Usually I would beat myself up, tear myself down and into pieces. I couldn't be the person they wanted, when the reality of it should be that the person that they want should be the person that I am.
That I shouldn't have to change myself completely for someone else. That the only things that I should change are the things that *I* feel are issues for me, not what someone else thinks my issues are.
That I need to think positively about myself. About this problem that I have. Thinking that I'm never good enough for someone. Because honestly, I am indeed an awesome person.
I'm fun to be around. I make fun plans. I'm considerate. I always try to see the best in people. I'm not afraid to give my heart away. I'm not afraid of risks. I'm more than willing to give people the benefit of the doubt. I'm loving and trusting. I'm willing to try new things. I'm a motivator and believe that everyone should follow their dreams and their passions.
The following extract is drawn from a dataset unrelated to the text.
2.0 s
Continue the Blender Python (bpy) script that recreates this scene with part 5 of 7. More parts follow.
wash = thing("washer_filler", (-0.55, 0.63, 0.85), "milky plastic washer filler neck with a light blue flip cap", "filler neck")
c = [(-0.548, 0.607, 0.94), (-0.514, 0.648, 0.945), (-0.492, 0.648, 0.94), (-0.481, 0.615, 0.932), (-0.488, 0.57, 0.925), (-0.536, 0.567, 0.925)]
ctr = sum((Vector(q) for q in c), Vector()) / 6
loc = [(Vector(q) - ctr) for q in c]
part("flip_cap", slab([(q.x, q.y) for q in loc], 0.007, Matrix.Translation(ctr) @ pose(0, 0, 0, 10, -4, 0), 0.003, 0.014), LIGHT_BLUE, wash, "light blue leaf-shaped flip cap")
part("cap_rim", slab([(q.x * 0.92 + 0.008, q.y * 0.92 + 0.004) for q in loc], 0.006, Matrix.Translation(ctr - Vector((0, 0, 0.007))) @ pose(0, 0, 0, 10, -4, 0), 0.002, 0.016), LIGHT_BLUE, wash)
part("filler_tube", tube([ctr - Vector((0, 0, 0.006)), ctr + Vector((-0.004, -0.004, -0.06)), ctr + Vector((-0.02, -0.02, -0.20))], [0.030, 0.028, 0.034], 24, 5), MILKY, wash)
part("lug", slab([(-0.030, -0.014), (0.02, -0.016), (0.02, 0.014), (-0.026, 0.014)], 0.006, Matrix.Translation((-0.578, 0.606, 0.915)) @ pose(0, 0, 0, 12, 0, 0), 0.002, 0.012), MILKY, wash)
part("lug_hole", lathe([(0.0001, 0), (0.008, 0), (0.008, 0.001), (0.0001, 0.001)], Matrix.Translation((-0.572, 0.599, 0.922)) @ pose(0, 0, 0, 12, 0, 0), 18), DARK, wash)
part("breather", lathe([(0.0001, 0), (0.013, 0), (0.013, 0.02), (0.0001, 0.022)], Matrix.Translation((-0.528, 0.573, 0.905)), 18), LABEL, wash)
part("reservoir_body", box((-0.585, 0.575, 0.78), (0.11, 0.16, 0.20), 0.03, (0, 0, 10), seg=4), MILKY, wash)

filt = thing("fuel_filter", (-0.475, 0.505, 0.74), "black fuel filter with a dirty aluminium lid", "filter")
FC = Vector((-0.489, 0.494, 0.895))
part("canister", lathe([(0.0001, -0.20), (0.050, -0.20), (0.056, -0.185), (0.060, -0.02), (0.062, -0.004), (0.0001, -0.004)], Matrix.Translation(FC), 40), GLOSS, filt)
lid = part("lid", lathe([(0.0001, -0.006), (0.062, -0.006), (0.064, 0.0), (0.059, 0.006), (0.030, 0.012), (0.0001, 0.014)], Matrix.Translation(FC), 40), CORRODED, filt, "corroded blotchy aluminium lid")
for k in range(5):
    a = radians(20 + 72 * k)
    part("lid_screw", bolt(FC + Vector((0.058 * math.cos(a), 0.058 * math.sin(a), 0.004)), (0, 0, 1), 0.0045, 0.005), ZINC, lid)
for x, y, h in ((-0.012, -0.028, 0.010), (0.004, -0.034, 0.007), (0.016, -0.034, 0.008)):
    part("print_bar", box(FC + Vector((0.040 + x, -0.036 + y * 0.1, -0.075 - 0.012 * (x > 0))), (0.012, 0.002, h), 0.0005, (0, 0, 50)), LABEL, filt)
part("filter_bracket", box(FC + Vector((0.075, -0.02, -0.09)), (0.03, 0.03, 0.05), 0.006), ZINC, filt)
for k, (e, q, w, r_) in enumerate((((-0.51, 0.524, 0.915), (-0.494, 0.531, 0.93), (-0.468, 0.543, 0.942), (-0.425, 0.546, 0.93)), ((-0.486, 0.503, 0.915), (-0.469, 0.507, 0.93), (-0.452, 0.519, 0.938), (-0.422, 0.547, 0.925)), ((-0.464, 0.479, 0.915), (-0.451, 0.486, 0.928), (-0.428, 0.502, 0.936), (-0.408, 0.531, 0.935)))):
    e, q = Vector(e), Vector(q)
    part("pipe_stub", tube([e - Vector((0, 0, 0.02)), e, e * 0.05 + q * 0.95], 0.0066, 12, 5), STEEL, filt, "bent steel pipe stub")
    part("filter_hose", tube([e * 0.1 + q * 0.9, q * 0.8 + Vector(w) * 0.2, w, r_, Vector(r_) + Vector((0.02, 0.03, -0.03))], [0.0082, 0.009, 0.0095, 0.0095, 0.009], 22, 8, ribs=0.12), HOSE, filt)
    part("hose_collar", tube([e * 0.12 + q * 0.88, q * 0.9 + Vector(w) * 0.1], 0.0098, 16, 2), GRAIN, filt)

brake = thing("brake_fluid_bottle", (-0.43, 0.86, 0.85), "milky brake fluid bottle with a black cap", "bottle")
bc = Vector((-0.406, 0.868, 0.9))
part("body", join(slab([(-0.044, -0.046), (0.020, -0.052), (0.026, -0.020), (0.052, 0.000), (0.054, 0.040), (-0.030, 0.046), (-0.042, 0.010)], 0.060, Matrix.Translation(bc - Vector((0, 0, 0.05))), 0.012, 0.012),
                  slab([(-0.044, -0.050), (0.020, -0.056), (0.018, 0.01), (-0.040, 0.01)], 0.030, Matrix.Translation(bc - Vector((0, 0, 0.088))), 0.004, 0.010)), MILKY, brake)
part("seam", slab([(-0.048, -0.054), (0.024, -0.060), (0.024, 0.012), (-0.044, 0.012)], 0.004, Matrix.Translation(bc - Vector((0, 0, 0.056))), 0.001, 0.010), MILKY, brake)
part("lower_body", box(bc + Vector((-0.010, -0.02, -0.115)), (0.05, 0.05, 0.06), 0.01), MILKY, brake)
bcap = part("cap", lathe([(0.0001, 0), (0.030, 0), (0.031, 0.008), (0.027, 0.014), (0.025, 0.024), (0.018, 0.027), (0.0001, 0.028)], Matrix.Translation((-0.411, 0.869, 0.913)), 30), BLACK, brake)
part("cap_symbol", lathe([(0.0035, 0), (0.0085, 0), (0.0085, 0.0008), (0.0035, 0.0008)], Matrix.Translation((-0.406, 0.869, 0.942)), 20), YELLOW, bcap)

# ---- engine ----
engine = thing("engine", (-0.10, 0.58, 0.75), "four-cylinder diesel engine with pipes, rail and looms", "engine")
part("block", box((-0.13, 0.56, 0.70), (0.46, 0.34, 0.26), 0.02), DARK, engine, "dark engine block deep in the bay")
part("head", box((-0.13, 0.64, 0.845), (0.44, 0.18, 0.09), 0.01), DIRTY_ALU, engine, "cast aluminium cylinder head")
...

Before this turns anymore into a dating site about me profile I'd like to say that out of the tragedy of heartbreak, I have learned to love myself a little bit more.
I used to have this notion that I was never good enough for somebody to love. Mostly due to brainwashing from an ex. I used to think that somebody had to be completely crazy to willing to want to be with me; to see beauty in me; to essentially put up with me.
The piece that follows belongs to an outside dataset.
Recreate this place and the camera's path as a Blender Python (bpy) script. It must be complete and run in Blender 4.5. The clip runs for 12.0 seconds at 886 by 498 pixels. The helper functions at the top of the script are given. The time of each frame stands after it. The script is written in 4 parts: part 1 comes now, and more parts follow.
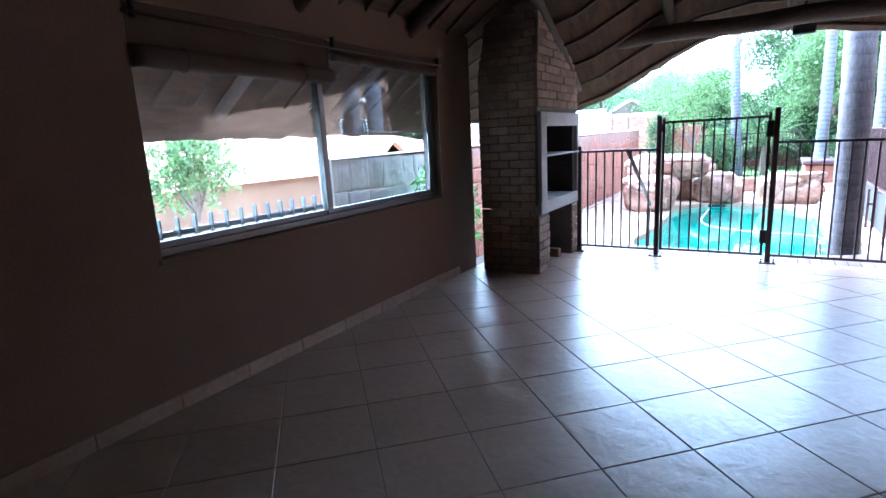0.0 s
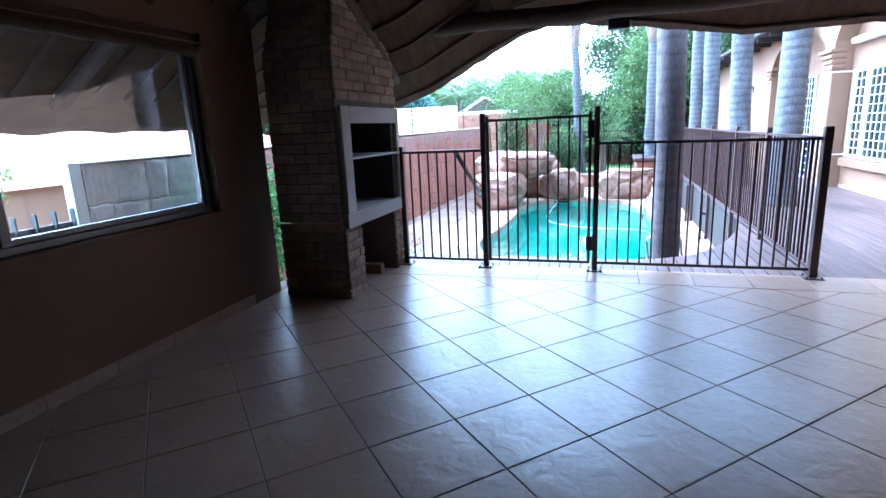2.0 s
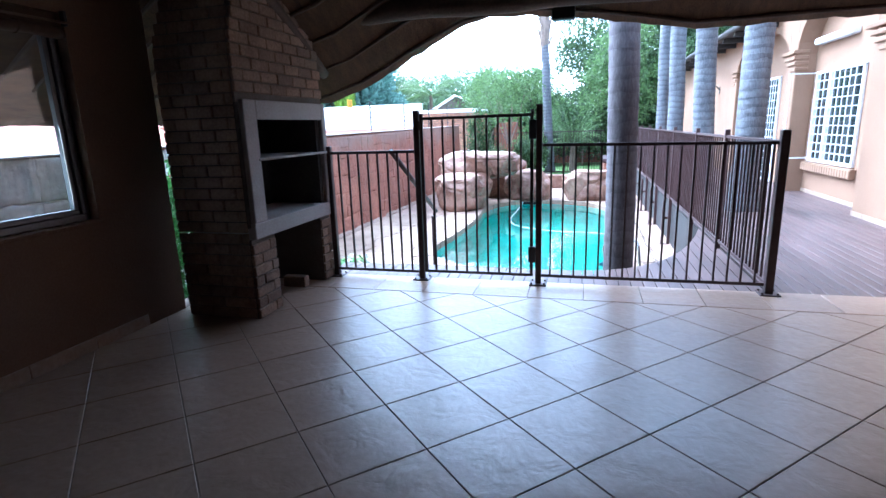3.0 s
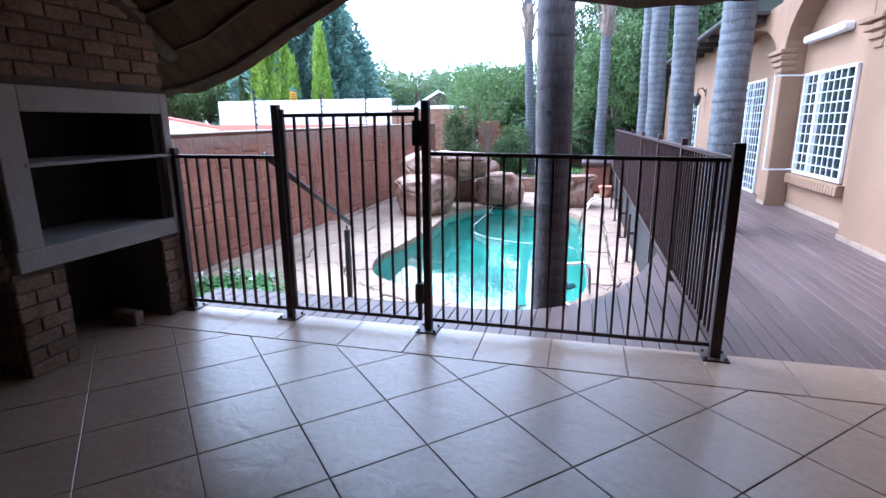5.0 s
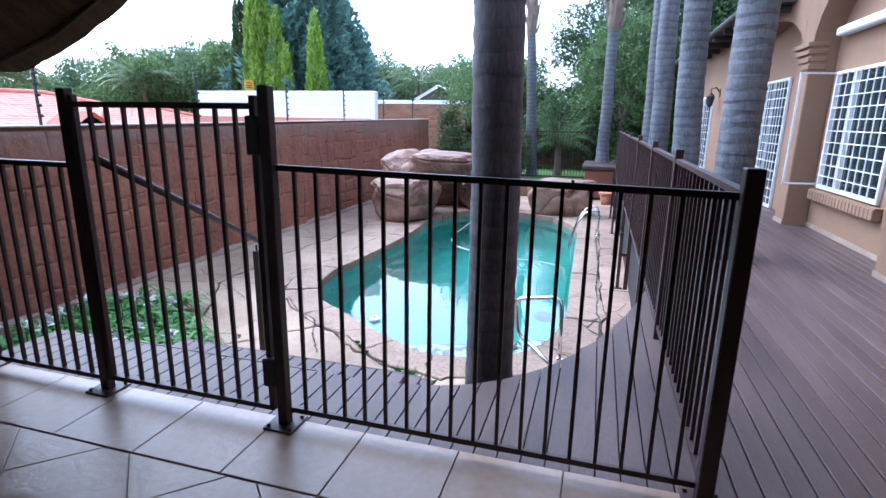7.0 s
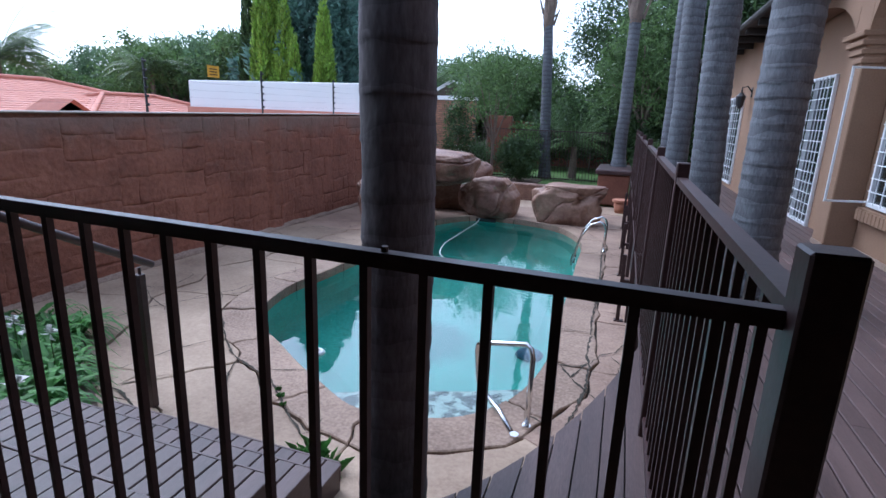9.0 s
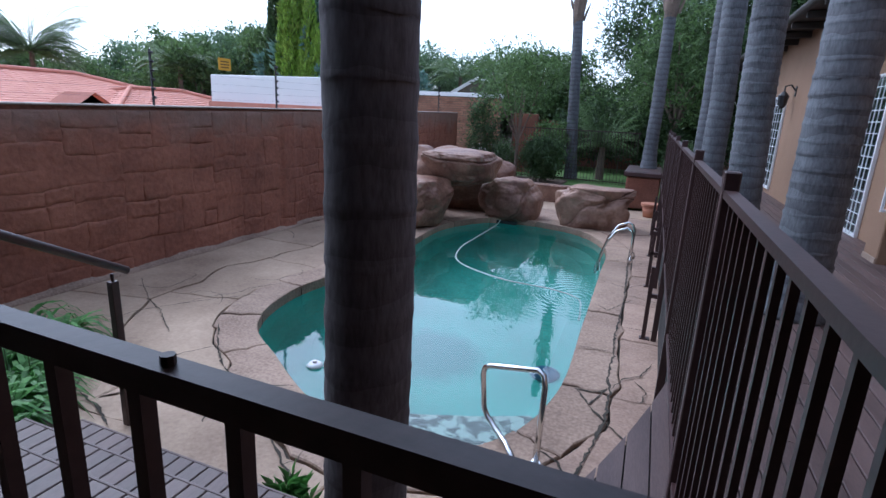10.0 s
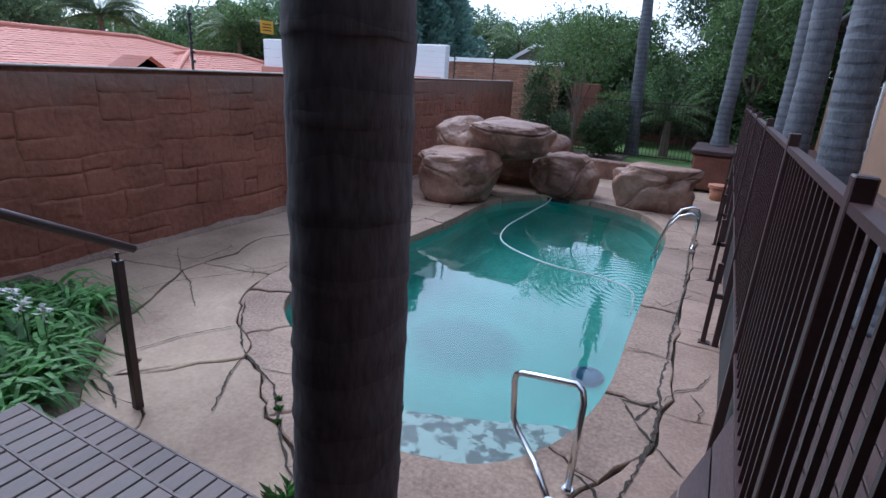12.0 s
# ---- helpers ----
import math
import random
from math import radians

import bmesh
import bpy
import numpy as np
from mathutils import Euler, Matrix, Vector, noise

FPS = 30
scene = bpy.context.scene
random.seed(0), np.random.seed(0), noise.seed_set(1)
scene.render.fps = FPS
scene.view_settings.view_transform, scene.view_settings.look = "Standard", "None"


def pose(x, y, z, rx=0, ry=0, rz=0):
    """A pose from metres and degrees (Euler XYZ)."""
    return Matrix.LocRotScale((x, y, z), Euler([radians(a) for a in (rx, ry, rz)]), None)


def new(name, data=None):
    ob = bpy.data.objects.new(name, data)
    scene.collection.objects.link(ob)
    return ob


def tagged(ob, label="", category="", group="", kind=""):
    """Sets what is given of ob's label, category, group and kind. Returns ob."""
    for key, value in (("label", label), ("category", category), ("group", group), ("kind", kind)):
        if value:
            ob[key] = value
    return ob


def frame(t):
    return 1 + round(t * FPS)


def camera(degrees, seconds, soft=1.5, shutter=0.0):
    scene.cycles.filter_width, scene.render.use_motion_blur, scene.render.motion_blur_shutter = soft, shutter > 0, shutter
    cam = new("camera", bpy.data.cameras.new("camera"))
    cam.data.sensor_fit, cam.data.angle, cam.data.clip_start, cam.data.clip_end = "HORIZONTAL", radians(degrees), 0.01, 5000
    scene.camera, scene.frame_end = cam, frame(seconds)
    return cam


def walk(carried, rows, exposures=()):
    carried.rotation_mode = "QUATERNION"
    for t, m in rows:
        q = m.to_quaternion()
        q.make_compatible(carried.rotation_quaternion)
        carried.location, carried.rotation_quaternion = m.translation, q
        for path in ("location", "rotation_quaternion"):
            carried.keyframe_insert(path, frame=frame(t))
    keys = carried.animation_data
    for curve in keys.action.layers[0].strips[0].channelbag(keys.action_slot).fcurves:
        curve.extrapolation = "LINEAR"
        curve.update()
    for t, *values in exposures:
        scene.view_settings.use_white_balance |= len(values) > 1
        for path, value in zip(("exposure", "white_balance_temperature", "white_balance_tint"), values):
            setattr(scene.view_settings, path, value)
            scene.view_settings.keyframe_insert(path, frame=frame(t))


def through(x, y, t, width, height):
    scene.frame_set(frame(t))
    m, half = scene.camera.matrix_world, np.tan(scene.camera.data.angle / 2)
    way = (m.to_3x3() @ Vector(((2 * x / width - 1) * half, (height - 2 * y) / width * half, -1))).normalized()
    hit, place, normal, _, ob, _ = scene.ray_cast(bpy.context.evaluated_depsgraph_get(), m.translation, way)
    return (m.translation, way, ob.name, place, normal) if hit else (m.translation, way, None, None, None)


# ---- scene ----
cam = camera(80.6, 12.0)
METRES, EYE, TILT, LEAN, TURN = 6.67, 1.39, 0.0, 0.0, 31.9
ROWS = [
    (0.0, 0.0, 0.0, 0.0, -0.61, -11.71, 2.96),
    (0.5, 0.0148, 0.0283, -0.0015, -4.28, -12.23, 2.79),
    (1.0, 0.037, 0.0617, -0.0, -8.8, -12.53, 2.77),
    (1.5, 0.0685, 0.0925, 0.0001, -12.45, -12.77, 2.72),
    (2.0, 0.1066, 0.1195, -0.0001, -14.58, -12.83, 2.53),
    (2.5, 0.1468, 0.1486, -0.0008, -16.23, -13.0, 2.19),
    (3.0, 0.1868, 0.1735, -0.0017, -16.93, -13.11, 1.86),
    (5.0, 0.3624, 0.2829, 0.0011, -16.96, -13.5, 0.44),
    (5.5, 0.4006, 0.3187, 0.0028, -16.69, -13.63, 0.08),
    (6.0, 0.4399, 0.3539, 0.0032, -16.31, -13.73, -0.34),
    (6.5, 0.4773, 0.3906, 0.0026, -15.88, -13.82, -0.64),
    (7.0, 0.5117, 0.428, 0.0041, -15.53, -13.94, -0.92),
    (7.5, 0.5466, 0.4617, 0.0047, -15.21, -14.0, -1.24),
    (9.5, 0.6628, 0.5948, 0.0023, -11.51, -14.48, -2.44),
    (10.0, 0.6757, 0.6218, 0.0018, -9.93, -14.66, -2.74),
    (10.5, 0.6847, 0.6442, 0.002, -8.51, -14.78, -3.04),
    (11.0, 0.6931, 0.6615, 0.0046, -6.9, -14.92, -3.25),
    (11.5, 0.7009, 0.6745, 0.0042, -5.4, -15.49, -3.35),
    (12.0, 0.705, 0.6845, 0.0035, -3.81, -18.22, -3.46),
]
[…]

To an extent, I still do think that they have be crazy, but not as crazy as I was used to believing.
So the problem isn't necessarily me. It's that they aren't ready for me or what I have to offer, and that's just fine. It's perfectly acceptable. Everyone is at a different place in their lives.
I'll say this. He is a great person who I would definitely like to stay friends with eventually. He's a quality person. I just have to chalk this one up to meeting the right person at the wrong time.